## start COLLECTED DATA
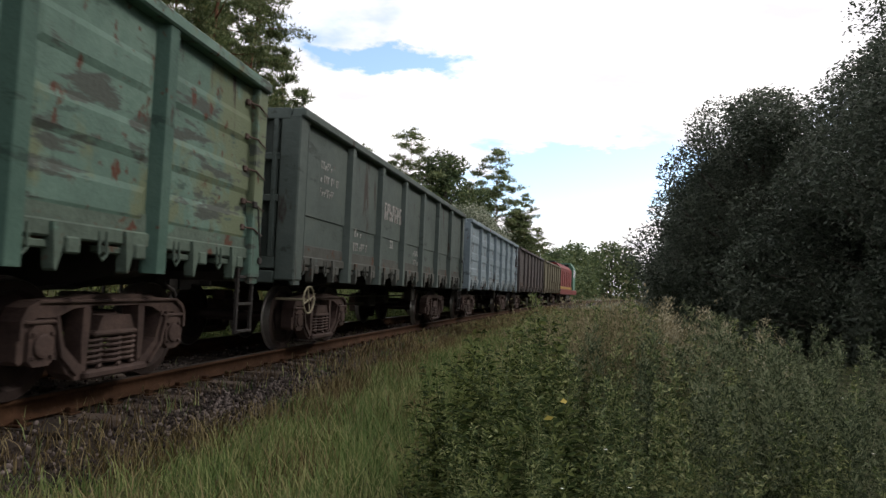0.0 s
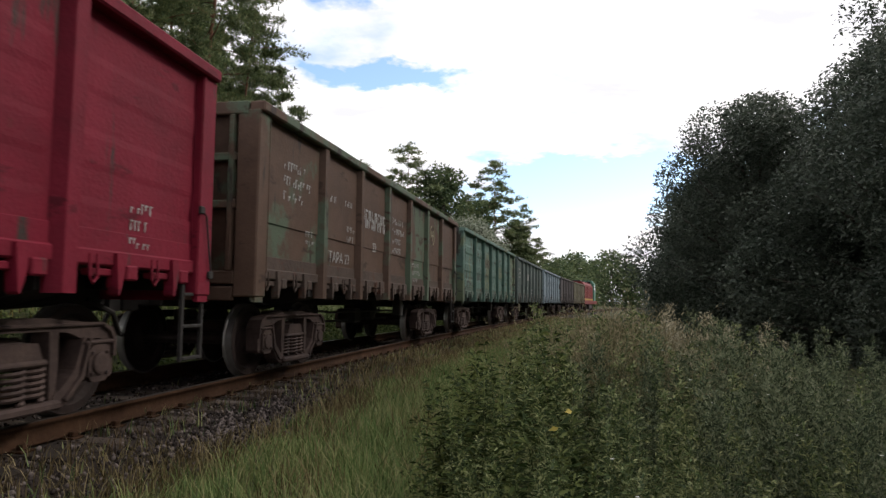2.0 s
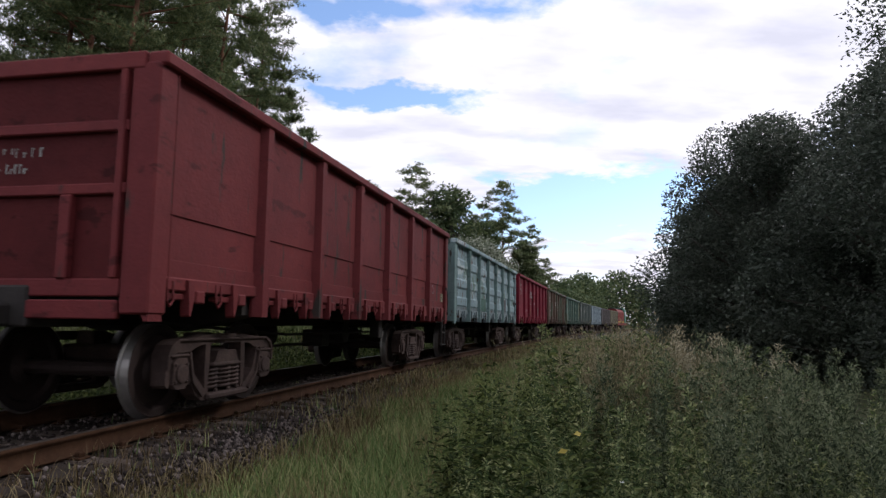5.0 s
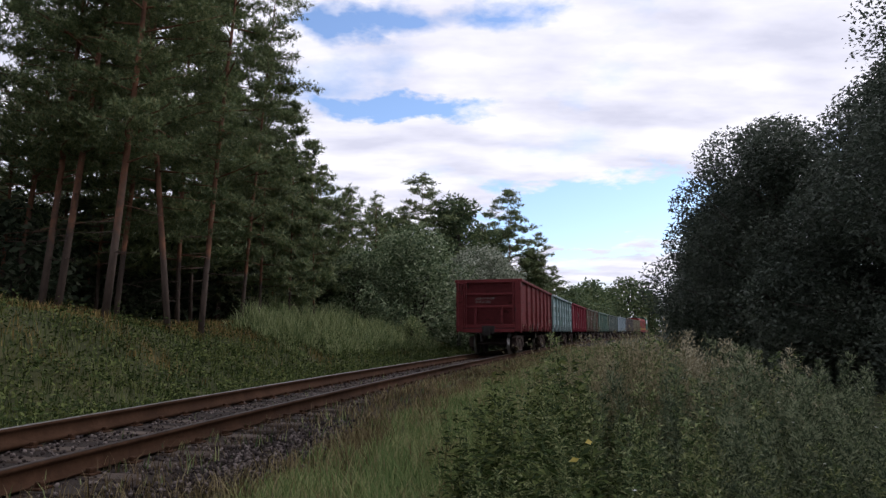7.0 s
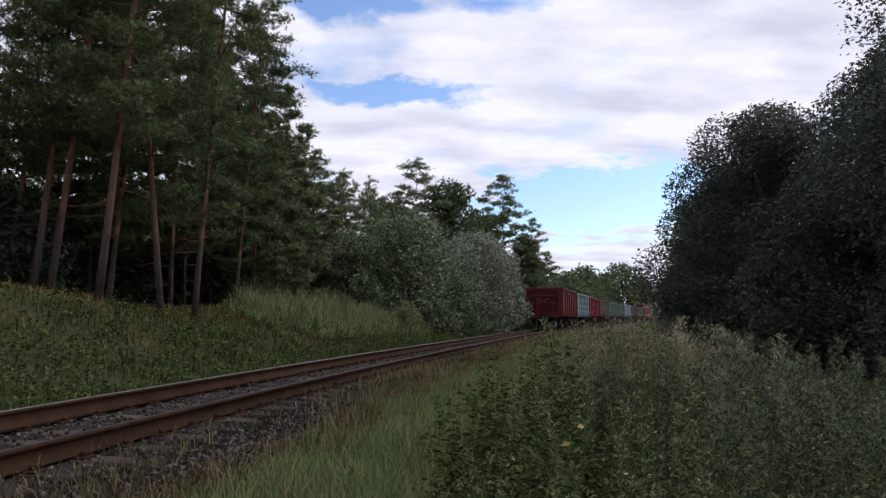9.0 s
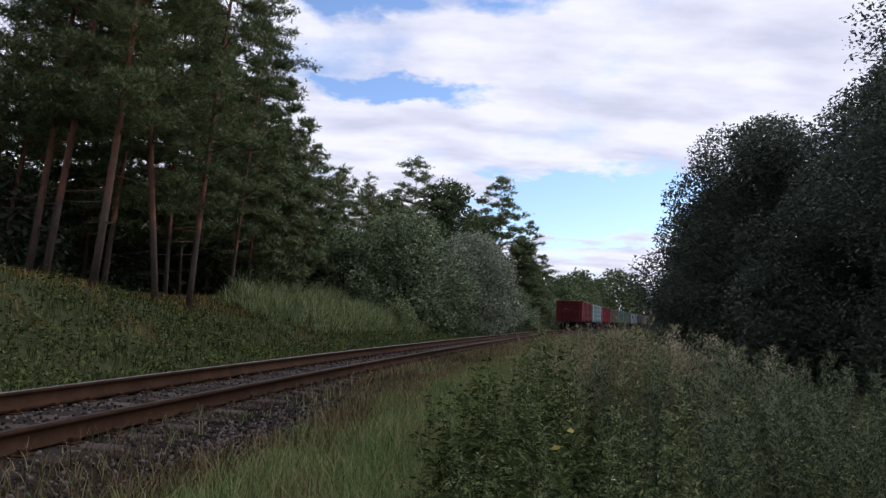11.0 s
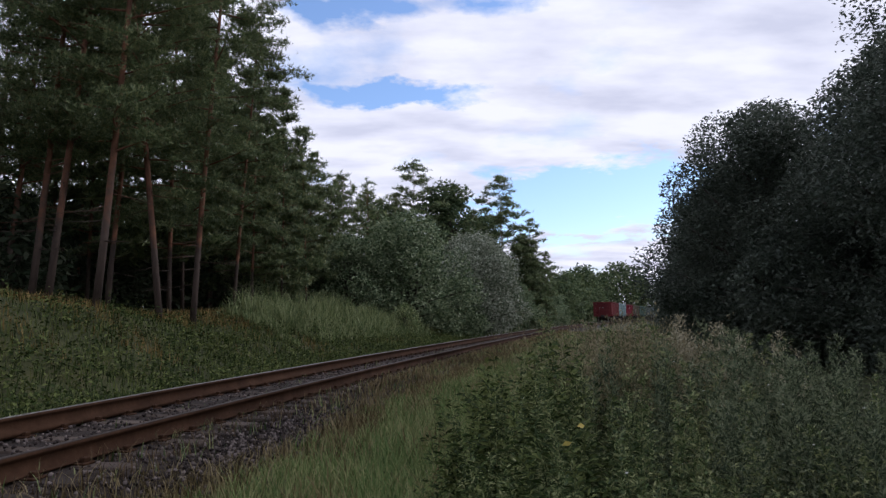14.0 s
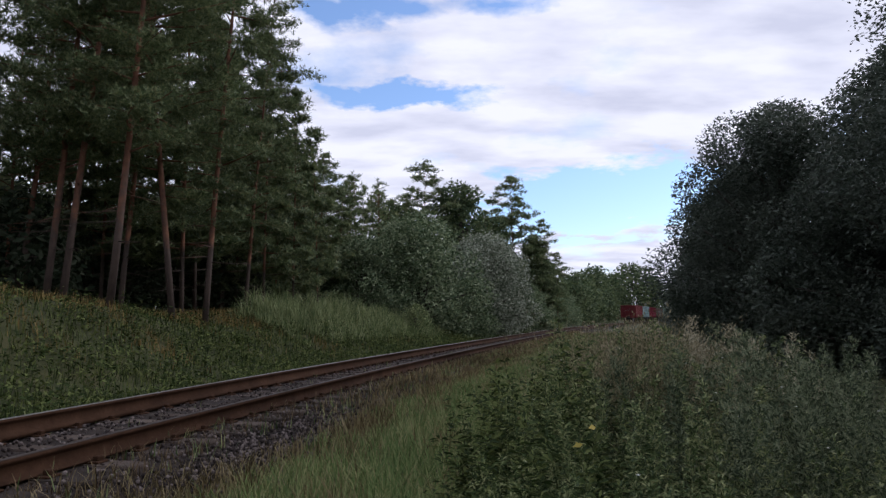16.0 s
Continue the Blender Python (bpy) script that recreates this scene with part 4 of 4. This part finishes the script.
def make_grass():
    rng = np.random.default_rng(21)

    def zone(n, s0, s1, l0, l1, power=1.0):
        s = s0 + (s1 - s0) * rng.uniform(0, 1, n) ** power
        la = rng.uniform(l0, l1, n)
        x, y, _ = line(s, la)
        return s, la, np.stack([x, y, ground_height(x, y)], -1)
    # the verge between ballast and weeds
    s, la, p = zone(150000, 0.5, 62, 0.9, 6.0, 1.7)
    start = np.interp(s, (5, 6, 7, 7.8, 8.6, 9.5, 11, 13, 16, 30), (1.15, 1.25, 1.5, 1.7, 1.62, 1.42, 1.25, 1.12, 1.0, 1.0))
    keep = (rng.uniform(0, 1, len(s)) < np.clip((la - start) / 0.45, 0, 1)) & (bumps(p[:, 0], p[:, 1], 1.1, 31) + (la - start) * 2.6 > 0.0)
    p, la, s = p[keep], la[keep], s[keep]
    dry = bumps(p[:, 0], p[:, 1], 1.7, 9) + rng.normal(0, 0.35, len(p)) > np.interp(la, (1.2, 2.0, 2.8), (-0.8, -0.2, 0.75))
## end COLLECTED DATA
=== WRITTEN INSTRUCTION ===
Exactly restate the lines from the beginning of the data through the line with "rng = np.random.default_rng(21)", and no others, keeping pictures out.

=== SOLUTION TO THIS PROBLEM ===
0.0 s
2.0 s
5.0 s
7.0 s
9.0 s
11.0 s
14.0 s
16.0 s
Continue the Blender Python (bpy) script that recreates this scene with part 4 of 4. This part finishes the script.
def make_grass():
    rng = np.random.default_rng(21)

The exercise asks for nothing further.